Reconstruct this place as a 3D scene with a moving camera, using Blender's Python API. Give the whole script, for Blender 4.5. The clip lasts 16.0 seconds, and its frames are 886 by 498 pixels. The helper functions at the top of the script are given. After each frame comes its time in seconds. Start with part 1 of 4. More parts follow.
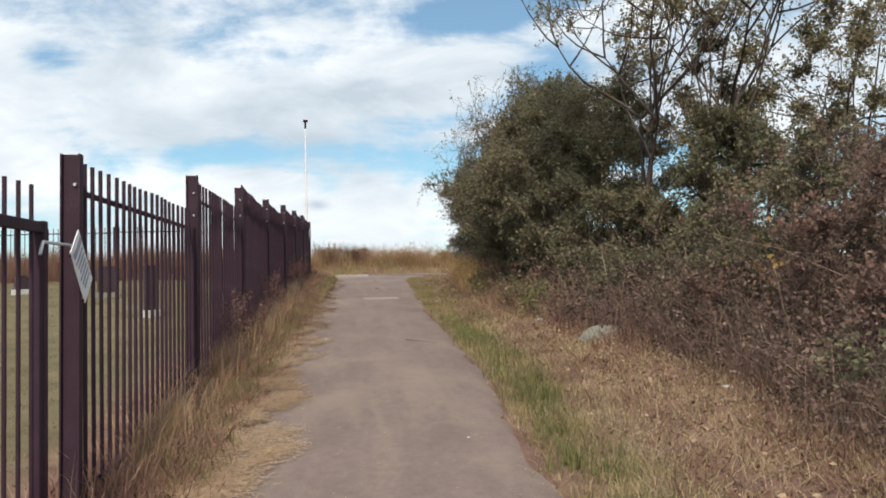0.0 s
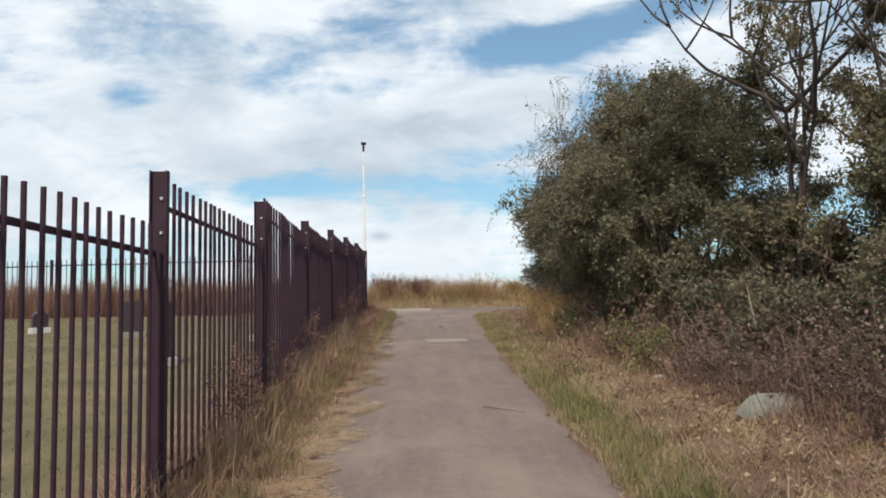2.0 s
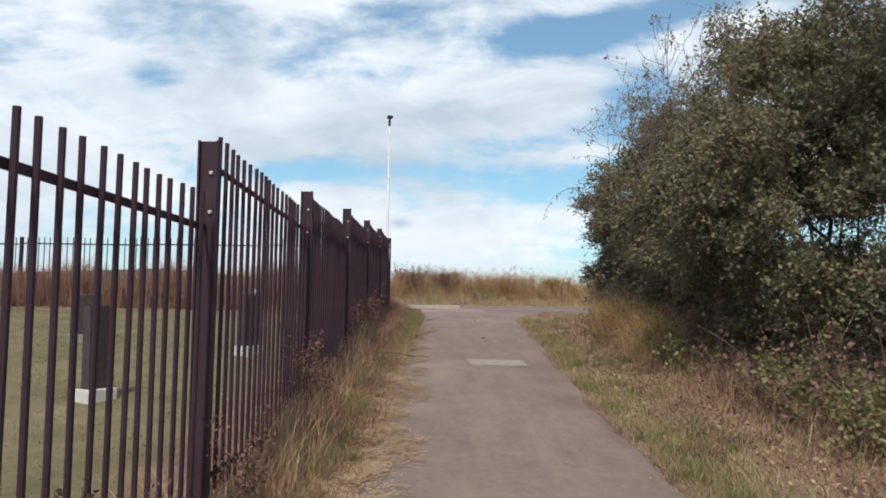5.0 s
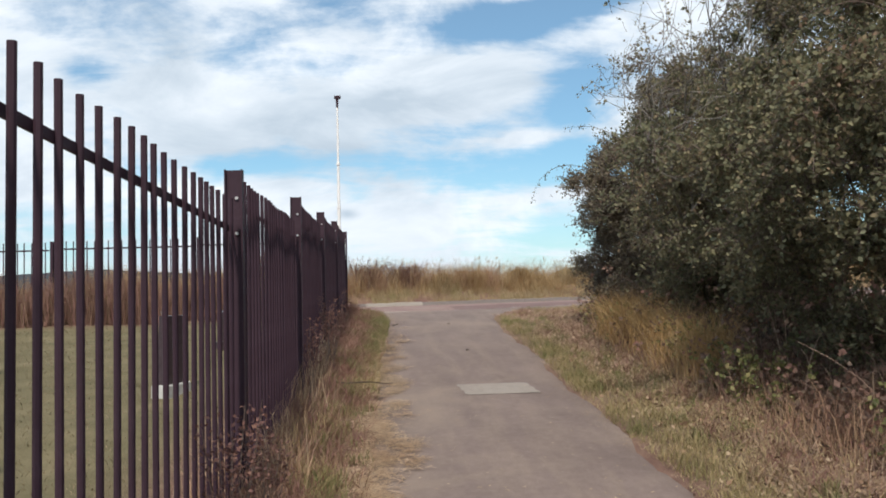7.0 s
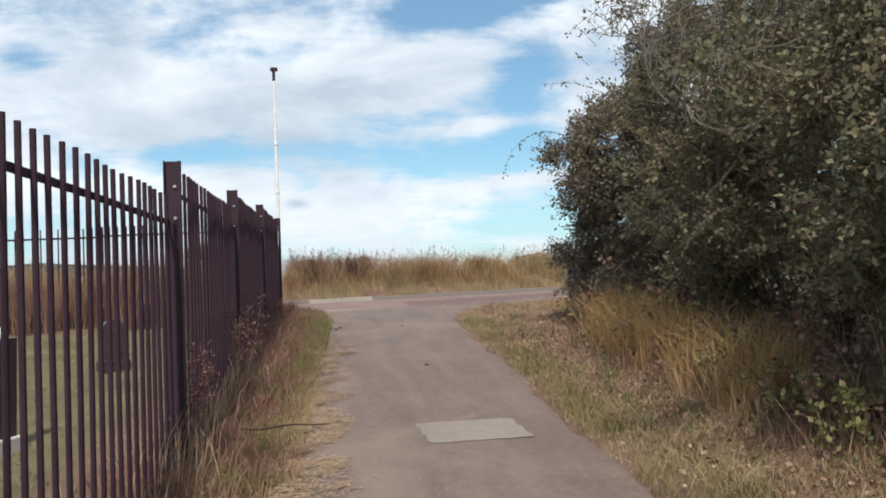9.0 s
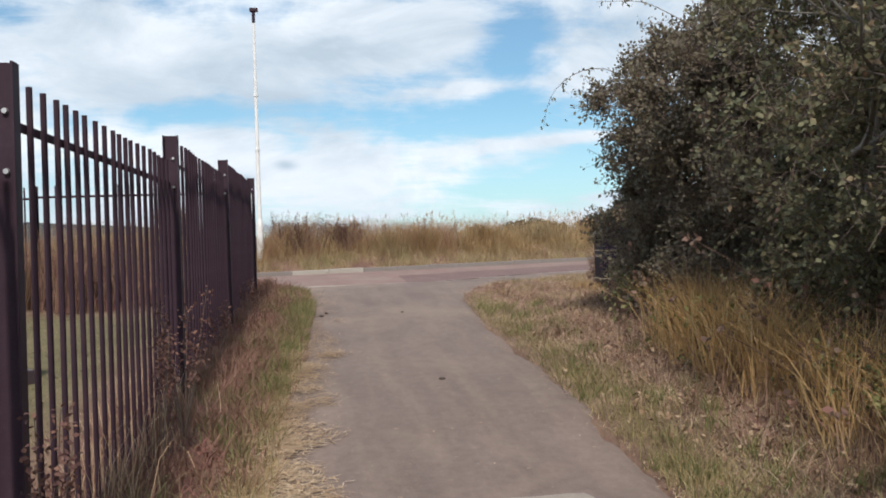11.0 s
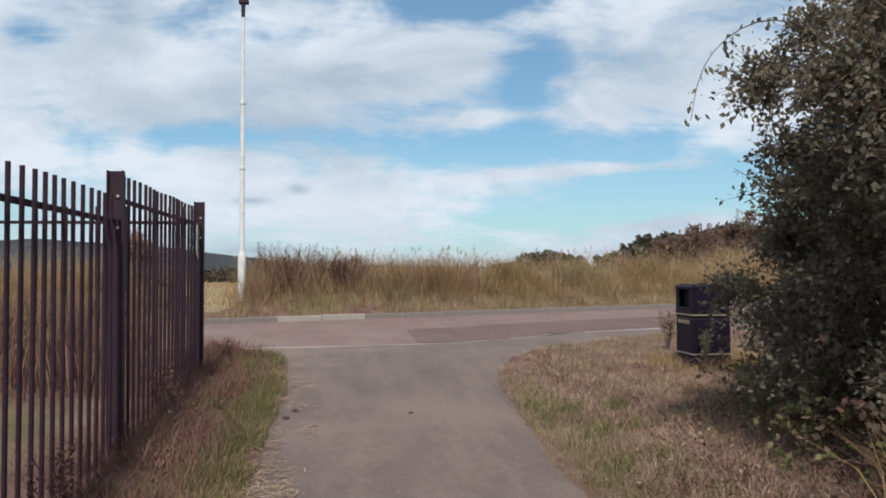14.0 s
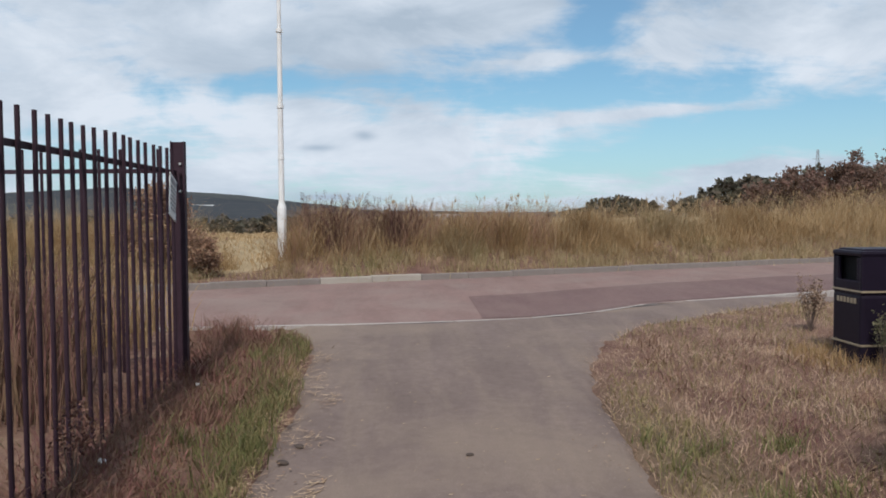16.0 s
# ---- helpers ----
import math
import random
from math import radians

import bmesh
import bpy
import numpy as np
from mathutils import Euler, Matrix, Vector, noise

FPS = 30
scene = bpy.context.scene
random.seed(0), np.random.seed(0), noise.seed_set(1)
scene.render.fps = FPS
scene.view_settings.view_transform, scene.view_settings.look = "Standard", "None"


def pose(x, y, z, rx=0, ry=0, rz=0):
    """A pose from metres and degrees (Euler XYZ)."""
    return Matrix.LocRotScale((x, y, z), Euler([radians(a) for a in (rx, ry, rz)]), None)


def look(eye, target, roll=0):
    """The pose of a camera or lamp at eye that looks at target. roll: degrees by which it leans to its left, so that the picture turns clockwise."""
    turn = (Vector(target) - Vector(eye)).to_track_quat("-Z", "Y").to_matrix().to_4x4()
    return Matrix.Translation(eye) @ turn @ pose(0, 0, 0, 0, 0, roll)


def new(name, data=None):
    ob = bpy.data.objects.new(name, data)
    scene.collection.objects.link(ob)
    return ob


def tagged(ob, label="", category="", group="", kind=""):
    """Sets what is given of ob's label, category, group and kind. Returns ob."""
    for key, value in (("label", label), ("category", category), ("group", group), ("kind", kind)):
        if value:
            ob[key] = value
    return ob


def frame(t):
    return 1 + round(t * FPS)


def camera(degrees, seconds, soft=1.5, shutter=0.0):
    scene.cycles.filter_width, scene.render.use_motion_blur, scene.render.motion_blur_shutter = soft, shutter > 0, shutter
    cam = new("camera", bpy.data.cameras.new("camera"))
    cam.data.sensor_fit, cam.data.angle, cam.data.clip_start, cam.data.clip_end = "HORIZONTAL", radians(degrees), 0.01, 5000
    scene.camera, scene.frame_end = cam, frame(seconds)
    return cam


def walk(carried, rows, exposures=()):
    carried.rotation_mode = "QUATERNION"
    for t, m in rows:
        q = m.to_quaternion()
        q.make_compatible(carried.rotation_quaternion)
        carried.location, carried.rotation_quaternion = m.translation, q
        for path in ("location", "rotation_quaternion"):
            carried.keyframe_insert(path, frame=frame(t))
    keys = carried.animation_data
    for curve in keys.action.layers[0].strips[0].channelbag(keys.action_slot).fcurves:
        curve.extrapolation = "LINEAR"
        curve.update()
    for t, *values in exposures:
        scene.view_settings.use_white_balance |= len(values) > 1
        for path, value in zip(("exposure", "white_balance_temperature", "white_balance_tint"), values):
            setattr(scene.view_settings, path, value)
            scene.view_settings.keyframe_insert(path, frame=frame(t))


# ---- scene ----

*-*-*

All the lines above are to be reproduced exactly, except the pictures.

# RESPONSE TO THE EXERCISE:
Reconstruct this place as a 3D scene with a moving camera, using Blender's Python API. Give the whole script, for Blender 4.5. The clip lasts 16.0 seconds, and its frames are 886 by 498 pixels. The helper functions at the top of the script are given. After each frame comes its time in seconds. Start with part 1 of 4. More parts follow.
0.0 s
2.0 s
5.0 s
7.0 s
9.0 s
11.0 s
14.0 s
16.0 s
# ---- helpers ----
import math
import random
from math import radians

import bmesh
import bpy
import numpy as np
from mathutils import Euler, Matrix, Vector, noise

FPS = 30
scene = bpy.context.scene
random.seed(0), np.random.seed(0), noise.seed_set(1)
scene.render.fps = FPS
scene.view_settings.view_transform, scene.view_settings.look = "Standard", "None"


def pose(x, y, z, rx=0, ry=0, rz=0):
    """A pose from metres and degrees (Euler XYZ)."""
    return Matrix.LocRotScale((x, y, z), Euler([radians(a) for a in (rx, ry, rz)]), None)


def look(eye, target, roll=0):
    """The pose of a camera or lamp at eye that looks at target. roll: degrees by which it leans to its left, so that the picture turns clockwise."""
    turn = (Vector(target) - Vector(eye)).to_track_quat("-Z", "Y").to_matrix().to_4x4()
    return Matrix.Translation(eye) @ turn @ pose(0, 0, 0, 0, 0, roll)


def new(name, data=None):
    ob = bpy.data.objects.new(name, data)
    scene.collection.objects.link(ob)
    return ob


def tagged(ob, label="", category="", group="", kind=""):
    """Sets what is given of ob's label, category, group and kind. Returns ob."""
    for key, value in (("label", label), ("category", category), ("group", group), ("kind", kind)):
        if value:
            ob[key] = value
    return ob


def frame(t):
    return 1 + round(t * FPS)


def camera(degrees, seconds, soft=1.5, shutter=0.0):
    scene.cycles.filter_width, scene.render.use_motion_blur, scene.render.motion_blur_shutter = soft, shutter > 0, shutter
    cam = new("camera", bpy.data.cameras.new("camera"))
    cam.data.sensor_fit, cam.data.angle, cam.data.clip_start, cam.data.clip_end = "HORIZONTAL", radians(degrees), 0.01, 5000
    scene.camera, scene.frame_end = cam, frame(seconds)
    return cam


def walk(carried, rows, exposures=()):
    carried.rotation_mode = "QUATERNION"
    for t, m in rows:
        q = m.to_quaternion()
        q.make_compatible(carried.rotation_quaternion)
        carried.location, carried.rotation_quaternion = m.translation, q
        for path in ("location", "rotation_quaternion"):
            carried.keyframe_insert(path, frame=frame(t))
    keys = carried.animation_data
    for curve in keys.action.layers[0].strips[0].channelbag(keys.action_slot).fcurves:
        curve.extrapolation = "LINEAR"
        curve.update()
    for t, *values in exposures:
        scene.view_settings.use_white_balance |= len(values) > 1
        for path, value in zip(("exposure", "white_balance_temperature", "white_balance_tint"), values):
            setattr(scene.view_settings, path, value)
            scene.view_settings.keyframe_insert(path, frame=frame(t))


# ---- scene ----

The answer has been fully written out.